Instructions for the task — Return verbatim the inclusive range of lines running from the line that contains "Continue the Blender" to the line that contains "bm_box((1.012, s *". Omit every other line.

Dataset excerpt —
=-=-=

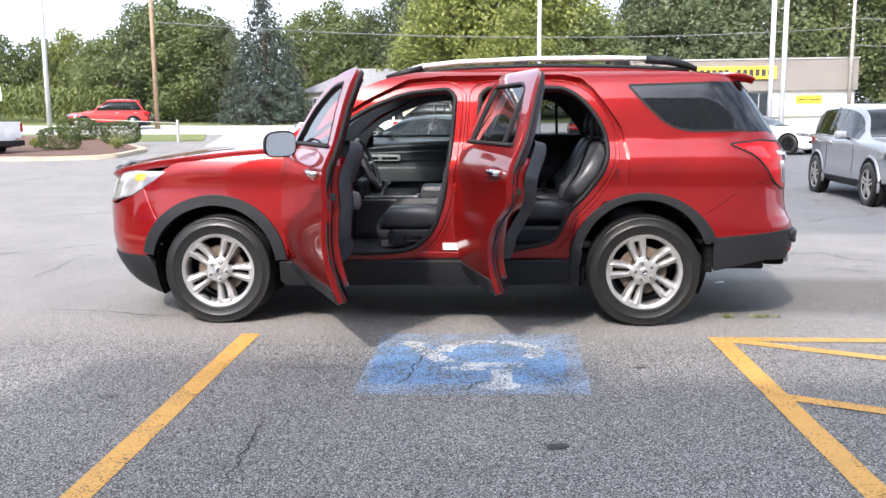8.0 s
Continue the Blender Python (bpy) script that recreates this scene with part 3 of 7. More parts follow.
def wheel_house(car, mir):
    """The dark inner lining of the two wheel arches, with its flange and fixings."""
    s = 1 if mir else -1
    for (cx, cz), r, name in ((ARCH_R, 0.425, "rear_wheel_liner"), (ARCH_F, 0.425, "front_wheel_liner")):
        bm = bmesh.new()
        n = 26
        rows = []
        for d in (0.955, 0.90, 0.60, 0.45):
            row = []
            for i in range(n + 1):
                a = radians(-28 + 236 * i / n)
                wob = 0.008 * math.sin(i * 2.1) if d == 0.60 else 0
                row.append(bm.verts.new((cx + (r + wob) * math.cos(a), s * d, cz + (r + wob) * 1.02 * math.sin(a))))
            rows.append(row)
        for a, b in zip(rows, rows[1:]):
            for i in range(n):
                bm.faces.new((a[i], a[i + 1], b[i + 1], b[i]) if s < 0 else (a[i + 1], a[i], b[i], b[i + 1]))
        bm.faces.new(rows[-1] if s > 0 else rows[-1][::-1])
        lin = part(name, bm, LINER, car, "black felt wheel arch liner")
        for a in (20, 48, 62, 88, 104, 120, 140, 160):
            part("liner_rib", bm_tube([(cx + 0.41 * math.cos(radians(a)), s * 0.94, cz + 0.42 * math.sin(radians(a))), (cx + 0.41 * math.cos(radians(a)), s * 0.50, cz + 0.42 * math.sin(radians(a)))], 0.012, 6), LINER, lin)
        bm = bm_tube([(cx + 0.10, s * 0.62, 0.40), (cx + 0.12, s * 0.60, 0.86)], 0.045, 12)
        part("spring_strut", bm, LINER, car, smooth=True)
        part("trailing_arm", bm_tube([(cx, s * 0.72, 0.36), (cx - 0.25, s * 0.60, 0.34), (cx - 0.55, s * 0.55, 0.36)], 0.04, 8), LINER, car)
    # mud flap side of the bumper, behind the rear wheel
    bm = bm_box((1.825, s * 0.915 - 0.03, 0.36), (1.875, s * 0.915 + 0.03, 0.62), 0.012)
    mud = part("mud_guard", bm, LINER, car, "dusty black mud guard with fixings")
    for z in (0.41, 0.47, 0.55):
        part("fixing", bm_cyl(0.007, 0.007, 0.006, pose(1.852, s * 0.947, z, 90), 10), CLAD, mud)
    part("mud_flap", bm_box((1.012, s * 0.90 - 0.05, 0.268), (1.042, s * 0.90 + 0.05, 0.40), 0.008), LINER, car, "small black mud flap")


def door_skin(name, outline, window, parent, mir=False):
    """The outer sheet of a door with its frame, cladding, glass and handle."""
    d = panel(name, outline, [inset(window, -0.004)], S_BODY, RED, parent, rings=((0, 0.005), (0, 0.05 if mir else 0.055)), step=0.05, mirror=mir, label="glossy red door panel")
    x0, x1 = min(p[0] for p in outline), max(p[0] for p in outline if p[1] < 0.46)
    panel("door_cladding", rounded([(x0 + 0.006, 0.339), (x1 - 0.006, 0.339), (x1 - 0.006, 0.428), (x0 + 0.006, 0.428)], 0.012), [], surface(body, 0.010), CLAD, d, rings=((0.003, 0.004), (0.003, 0.012)), step=0.08, mirror=mir, label="grained black door cladding")
    panel("window_glass", inset(window, 0.004), [], surface(body, -0.016), CLEAR if x0 < 0 else TINT, d, rings=((0, 0.004),), step=0.1, mirror=mir, label="window glass")
    for a, b in ((window[0], window[-1]),):
        z = 1.226
        bm = bmesh.new()
        pts = [surface(body, 0.004)(x, z)[0] for x in np.linspace(min(p[0] for p in window) - 0.03, max(p[0] for p in window) + 0.03, 12)]
        if mir:
            pts = [Vector((p.x, -p.y, p.z)) for p in pts]
        part("belt_moulding", bm_tube(pts, 0.011, 6), SEAL, d, "black belt moulding", smooth=True)
    panel("window_gasket", inset(window, -0.005), [inset(window, 0.008)], surface(body, 0.002), SEAL, d, rings=((0, 0.03),), step=0.12, mirror=mir)
    if x0 > 0:
        panel("window_divider", rounded([(0.955, 1.232), (0.978, 1.232), (0.962, 1.535), (0.94, 1.545)], 0.004), [], surface(body, -0.004), SEAL, d, rings=((0, 0.03),), step=0.15, mirror=mir, back=True)
    # pull handle: a chrome bar over a shallow cup
    hx = (0.02 if x0 < 0 else 1.10)
    s = 1 if mir else -1
    p = body(hx, 1.075)
    y = p.y
    bar = bm_tube([(hx - 0.105, (y + 0.002) * -s, 1.078), (hx - 0.08, (y - 0.028) * -s, 1.080), (hx, (y - 0.036) * -s, 1.080), (hx + 0.08, (y - 0.030) * -s, 1.078), (hx + 0.10, (y + 0.002) * -s, 1.076)], 0.014, 10, squash=1.3)
    h = part("pull_handle", bar, CHROME, d, "chrome pull handle", smooth=True)
    cup = bm_lathe([(0.0, -0.004), (0.045, 0.002), (0.05, 0.004)], 20, m=pose(hx, (y - 0.002) * -s, 1.075, 90 * -s) @ Matrix.Diagonal((1.5, 0.75, 1, 1)))
    part("handle_cup", cup, RED, h)
    return d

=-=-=

Worked answer —
Continue the Blender Python (bpy) script that recreates this scene with part 3 of 7. More parts follow.
def wheel_house(car, mir):
    """The dark inner lining of the two wheel arches, with its flange and fixings."""
    s = 1 if mir else -1
    for (cx, cz), r, name in ((ARCH_R, 0.425, "rear_wheel_liner"), (ARCH_F, 0.425, "front_wheel_liner")):
        bm = bmesh.new()
        n = 26
        rows = []
        for d in (0.955, 0.90, 0.60, 0.45):
            row = []
            for i in range(n + 1):
                a = radians(-28 + 236 * i / n)
                wob = 0.008 * math.sin(i * 2.1) if d == 0.60 else 0
                row.append(bm.verts.new((cx + (r + wob) * math.cos(a), s * d, cz + (r + wob) * 1.02 * math.sin(a))))
            rows.append(row)
        for a, b in zip(rows, rows[1:]):
            for i in range(n):
                bm.faces.new((a[i], a[i + 1], b[i + 1], b[i]) if s < 0 else (a[i + 1], a[i], b[i], b[i + 1]))
        bm.faces.new(rows[-1] if s > 0 else rows[-1][::-1])
        lin = part(name, bm, LINER, car, "black felt wheel arch liner")
        for a in (20, 48, 62, 88, 104, 120, 140, 160):
            part("liner_rib", bm_tube([(cx + 0.41 * math.cos(radians(a)), s * 0.94, cz + 0.42 * math.sin(radians(a))), (cx + 0.41 * math.cos(radians(a)), s * 0.50, cz + 0.42 * math.sin(radians(a)))], 0.012, 6), LINER, lin)
        bm = bm_tube([(cx + 0.10, s * 0.62, 0.40), (cx + 0.12, s * 0.60, 0.86)], 0.045, 12)
        part("spring_strut", bm, LINER, car, smooth=True)
        part("trailing_arm", bm_tube([(cx, s * 0.72, 0.36), (cx - 0.25, s * 0.60, 0.34), (cx - 0.55, s * 0.55, 0.36)], 0.04, 8), LINER, car)
    # mud flap side of the bumper, behind the rear wheel
    bm = bm_box((1.825, s * 0.915 - 0.03, 0.36), (1.875, s * 0.915 + 0.03, 0.62), 0.012)
    mud = part("mud_guard", bm, LINER, car, "dusty black mud guard with fixings")
    for z in (0.41, 0.47, 0.55):
        part("fixing", bm_cyl(0.007, 0.007, 0.006, pose(1.852, s * 0.947, z, 90), 10), CLAD, mud)
    part("mud_flap", bm_box((1.012, s * 0.90 - 0.05, 0.268), (1.042, s * 0.90 + 0.05, 0.40), 0.008), LINER, car, "small black mud flap")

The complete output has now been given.